Just when I'm thinking "Man, Nate needs to pull Brandon out of this one," Brandon hits another huge shot.

Dirk gets fouled and the crowd absolutely hates it. But when you get down 20-odd points, you're basically handing the officials the key to the city. Missed calls and borderline calls are going to happen whether you're closing the gap or getting blown out completely.

It's a full timeout here, and it's all idle chatter. Blazer fans realize that if the Mavs win, this could be the last time they see the team this year. So even if it's a futile cheer, they're going to cheer. Some empty seats after that horrible stretch, but not as many as you'd think. I think the remaining fans will make up the volume difference.

5:21 to go with Dirk at the line. He looks all Elvis Costello when he shoots, but he really can shoot.

Andre Miller cuts it to nine again. Blazers got away with some very, very suspect defense from Brandon Roy on the Mavs' last trip up, but now Roy is going nuts on offense once again. He sinks a jumper. Seven-point game. Here we go.

Jason Terry with a HEARTBREAKER three. Just mean, man. There's no need for that.

But the Zers keep it up. As much as I hate the Brandon Roy isolation game, he is SO BRANDON RIGHT NOW.

Blazers trail by six with 2:32 to go. They can't make any mistakes if they're going to steal this one now. So many cliches to use for this moment that my gears are jammed. HELP ME, IPAD GUYS!

I'm no coach, but I'm thinking that, aside from getting stops, the key here is to draw some fouls. And just like that, Gerald Wallace draws an ABSOLUTELY HUGE charge from Dirk Nowitzki. Timeout Mavs. Stretch this thing out a bit longer, why don't they... 2:16 left, still an 80-74 game.

No way. No way. No way. Roy to LaMarcus for the hook, and now the Mavs turn it over!?!? No way.

Brandon lets off another jumper, and it swishes. Unfortunately, he was fouled just prior to the shot. Hate to see him waste one like that.


Okay, this is officially the craziest game I've ever seen. I HONESTLY THINK this is the craziest game I've ever seen. It's like Roy thrives on all the bad shit that's been said about him. He is single-handdly putting this whole team on his back and just going NEXT. LEVEL.

I never thought we'd see this from him again. He has 22 points, 16 of them in this quarter when you include that FOUR. POINT. PLAY.

If you wrote this second half into a movie, it would be the cheesiest basketball movie anyone has ever seen. It's too much. They have to win, because cheesy basketball movies never end with the good guys losing. The officials are reviewing the last out-of-bounds play. They're taking their sweet time.

The cheering that's going on here isn't just loud, it's loud tinged with absolute disbelief. I mean, complete and utter amazement at what is happening. I have never seen a game like this. I've seen some crazy games, but I've never looked down press row to see every mouth agape and every eye wide.

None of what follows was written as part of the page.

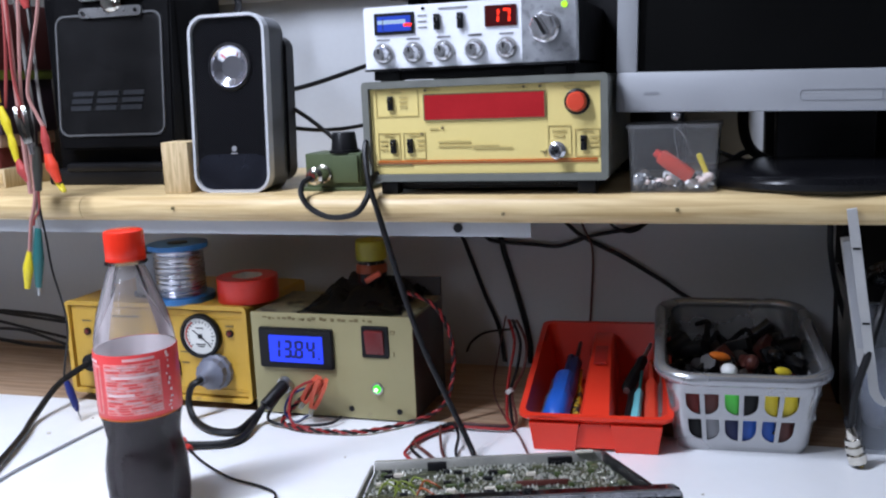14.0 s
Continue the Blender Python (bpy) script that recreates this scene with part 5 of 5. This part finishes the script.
# ---- cables and leads ----
def cable(name, pts, r, mat_, label, cat="cable", group="", seg=8, n=8):
    return solo(name, T(pts, r, seg, n), mat_, label, cat, group)


# thick coax from the shelf down to the bench
cable("coax_cable", [(-0.095, 0.845, 0.300), (-0.097, 0.826, 0.285), (-0.091, 0.814, 0.255), (-0.083, 0.812, 0.228), (-0.066, 0.8125, 0.165), (-0.050, 0.814, 0.112), (-0.030, 0.814, 0.065), (-0.010, 0.813, 0.022), (0.003, 0.800, 0.0045), (0.028, 0.74, 0.0035), (0.05, 0.70, 0.0035)], 0.0027, RUBBER, "thick black coaxial cable hanging from the shelf")
# the loop from the green box
cable("coax_loop", [(-0.157, 0.838, 0.2565), (-0.160, 0.824, 0.252), (-0.159, 0.816, 0.242), (-0.148, 0.812, 0.230), (-0.128, 0.810, 0.2225), (-0.104, 0.810, 0.226), (-0.093, 0.813, 0.240), (-0.091, 0.824, 0.256), (-0.088, 0.85, 0.262)], 0.0027, RUBBER, "black coaxial cable looping over the shelf edge")
# thick lead with plug on the supply's terminal
cable("heavy_lead", [(-0.237, 0.856, 0.020), (-0.241, 0.843, 0.008), (-0.236, 0.812, 0.0045), (-0.240, 0.793, 0.0045), (-0.255, 0.783, 0.0045), (-0.282, 0.777, 0.0045), (-0.315, 0.776, 0.0045), (-0.345, 0.778, 0.0045)], 0.0036, RUBBER, "heavy black lead on the bench")
p = thing("lead_plug", (-0.2235, 0.875, 0.034), "black plug on the heavy lead at the power supply", "plug")
part("sleeve", T([(0, 0.004, 0.001), (-0.004, -0.010, -0.005), (-0.010, -0.024, -0.014)], 0.0068, 14), RUBBER, p)
part("collar", C((0.0005, 0.006, 0.002), (-0.0005, 0.001, 0.0003), 0.0085, seg=18), STEEL, p)
# hose lead of the yellow station
cable("station_lead", [(-0.3118, 0.862, 0.0405), (-0.3105, 0.852, 0.0415), (-0.317, 0.848, 0.036), (-0.320, 0.846, 0.020), (-0.308, 0.836, 0.006), (-0.276, 0.816, 0.0045), (-0.250, 0.818, 0.0045), (-0.244, 0.840, 0.009), (-0.235, 0.853, 0.020)], 0.0036, RUBBER, "black lead curling from the grey plug")
# thin pair from the supply's front
for ph, mm, lab in ((0, RED_WIRE, "red strand of the twisted supply wire"), (math.pi, RUBBER, "black strand of the twisted supply wire")):
    pts = [(-0.106, 0.935, 0.122), (-0.089, 0.905, 0.130), (-0.062, 0.900, 0.119), (-0.047, 0.900, 0.088), (-0.046, 0.900, 0.050), (-0.056, 0.896, 0.018), (-0.080, 0.882, 0.005), (-0.120, 0.846, 0.004), (-0.160, 0.838, 0.004), (-0.195, 0.840, 0.004), (-0.215, 0.852, 0.006), (-0.205, 0.866, 0.020), (-0.195, 0.872, 0.030)]
    solo("twisted_wire", twist(pts, 0.0013, 26, ph), mm, lab, "wire", "twisted supply pair")
cable("thin_wire", [(-0.226, 0.868, 0.024), (-0.232, 0.852, 0.008), (-0.215, 0.845, 0.004), (-0.185, 0.848, 0.004), (-0.165, 0.858, 0.004), (-0.158, 0.870, 0.007)], 0.0016, RUBBER, "thin black wire below the power supply", "wire")
cable("thin_wire", [(-0.196, 0.868, 0.036), (-0.208, 0.858, 0.030), (-0.212, 0.852, 0.015), (-0.200, 0.850, 0.006), (-0.188, 0.856, 0.012)], 0.0012, NAVY_PL, "thin dark blue wire at the terminals", "wire")


def crocodile(name, place, rz, rx, mat_, label, ry=0, s=1.0):
    c = thing(name, place, label, "clip", rz=rz, rx=rx, ry=ry)
    for k in (-1, 1):
        bm = bmesh.new()
        rings = []
        for z, wv, off in ((0, 0.0032, 0.0018), (0.012, 0.0050, 0.0036), (0.028, 0.0042, 0.0046), (0.036, 0.0030, 0.0034)):
            rings.append([bm.verts.new((s * (k * off + q * 0.0020), s * p_ * wv, s * z)) for q, p_ in ((-1, -1), (1, -1), (1, 1), (-1, 1))])
        for a, b_ in zip(rings, rings[1:]):
            for i in range(4):
                bm.faces.new((a[i], a[(i + 1) % 4], b_[(i + 1) % 4], b_[i]))
        bm.faces.new(rings[0][::-1])
        bm.faces.new(rings[-1])
        bmesh.ops.recalc_face_normals(bm, faces=bm.faces)
        part("grip", bm, mat_, c)
        part("jaw", B((s * k * 0.0014, 0, -0.005 * s), (0.0014 * s, 0.004 * s, 0.012 * s), 0.0003, 1), STEEL, c)
    part("spring", C((0, -0.003 * s, 0.002 * s), (0, 0.003 * s, 0.002 * s), 0.0018 * s, seg=10), STEEL, c)
    return c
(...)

How many Blazer fans are being made right now? Here and across the country? How many Brandon Roy jerseys are going to sell this weekend? This is incredible. I'm so glad I'm here. I feel like the double rainbow guy and his rainbows. That's how amazing this is to me.

And, of course, it could all go to hell real quick.

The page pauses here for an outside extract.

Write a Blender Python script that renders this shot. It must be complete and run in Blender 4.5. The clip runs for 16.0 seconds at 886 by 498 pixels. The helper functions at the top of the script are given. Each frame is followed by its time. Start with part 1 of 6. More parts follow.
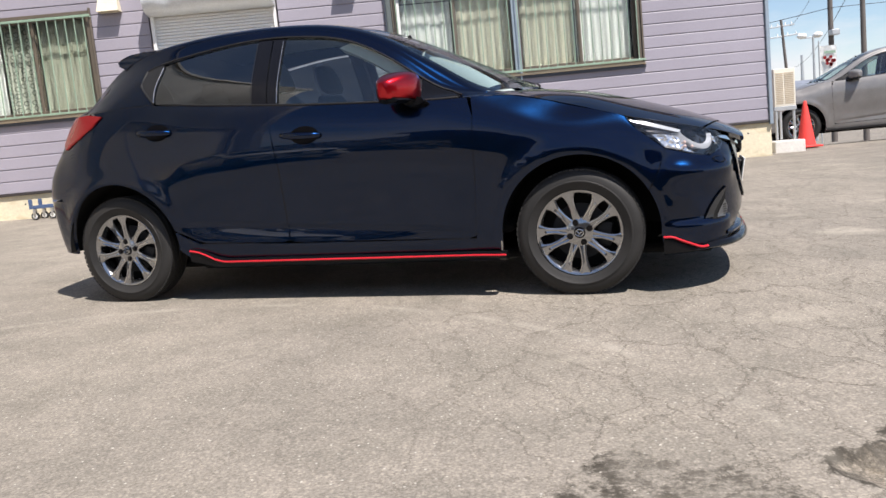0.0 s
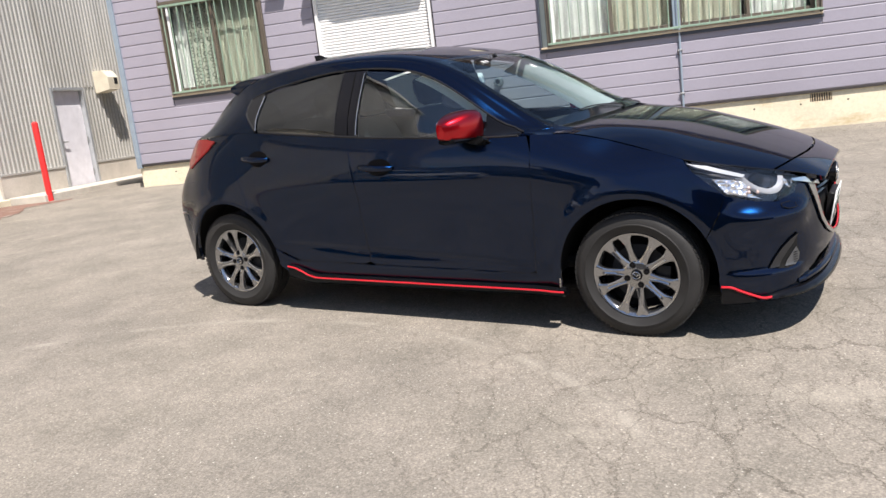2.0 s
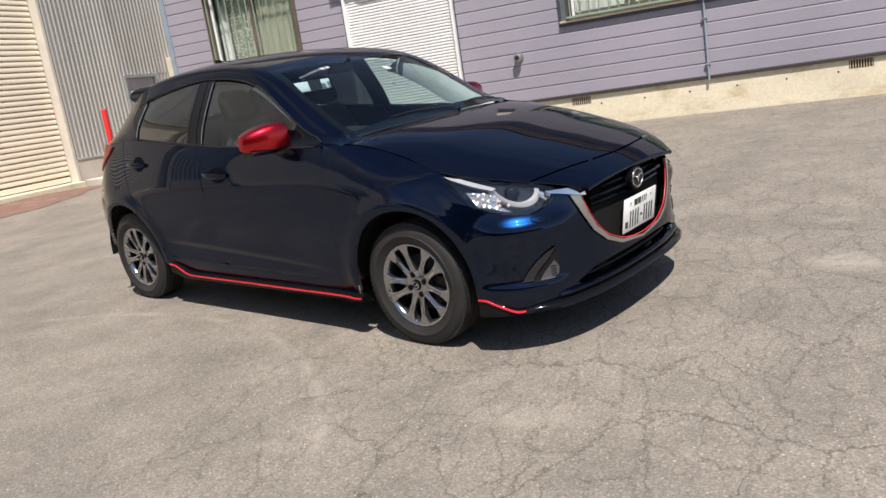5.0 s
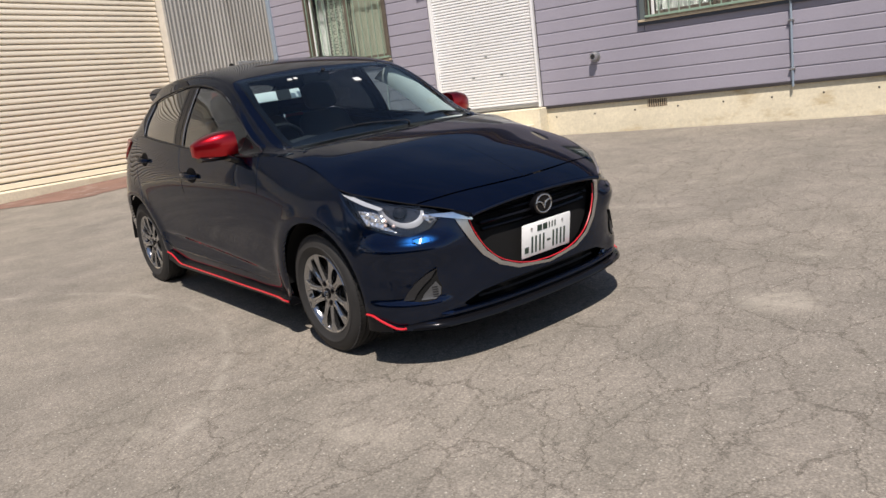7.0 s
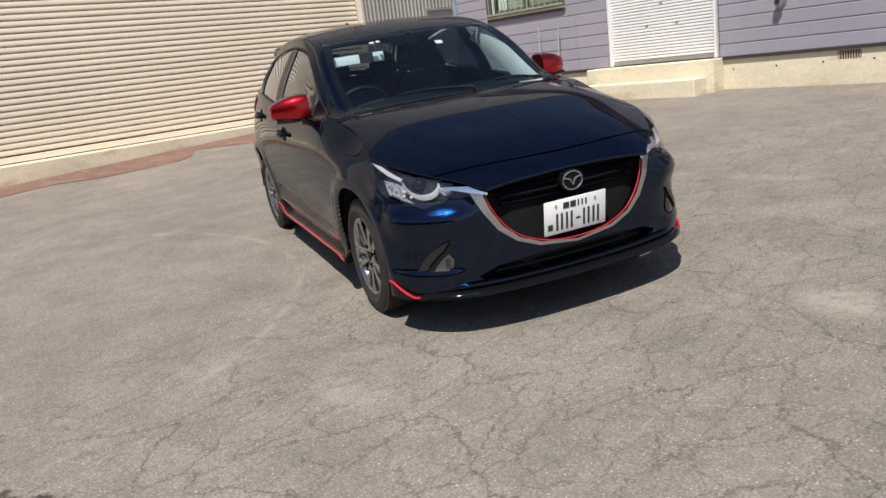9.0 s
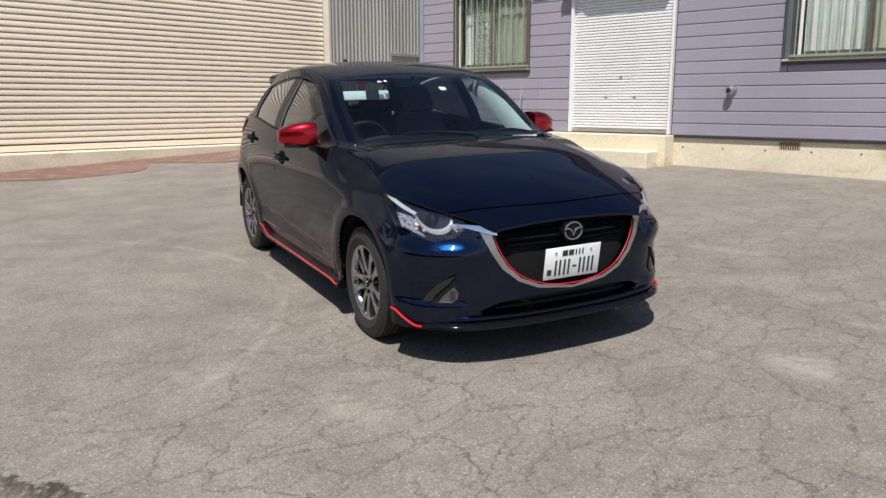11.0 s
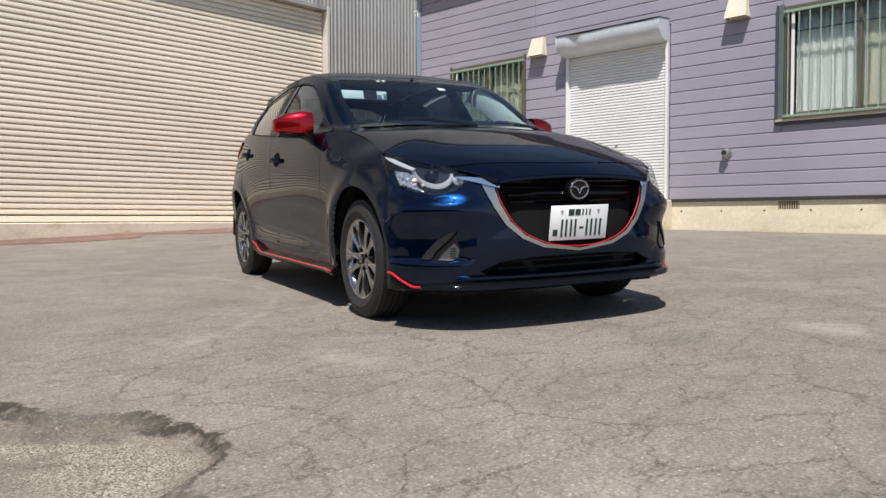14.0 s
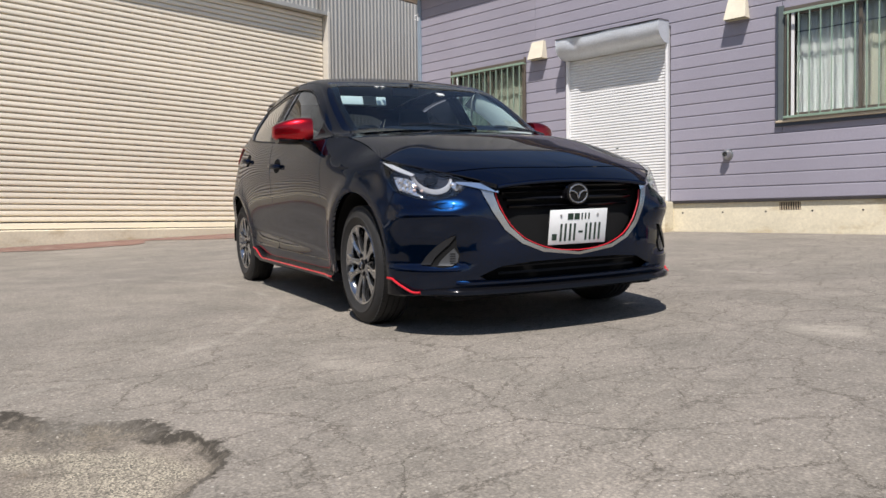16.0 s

Breathless, man. I can't even type. Blazers win, and there's a huge crowd around Brandon Roy. I wish I could watch this post-game interview. No one wants to leave. That was some of the most incredible basketball I've ever seen, and the most emotional comeback I've ever seen, hands-down. Strangers are hugging—not just because their team won but because they just experienced, together, everything they could possibly hope to experience in a basketball game. Incredible stuff. There was something spiritual about that one. That's really the only word that comes to mind.

Phew. I'll see you guys at game six.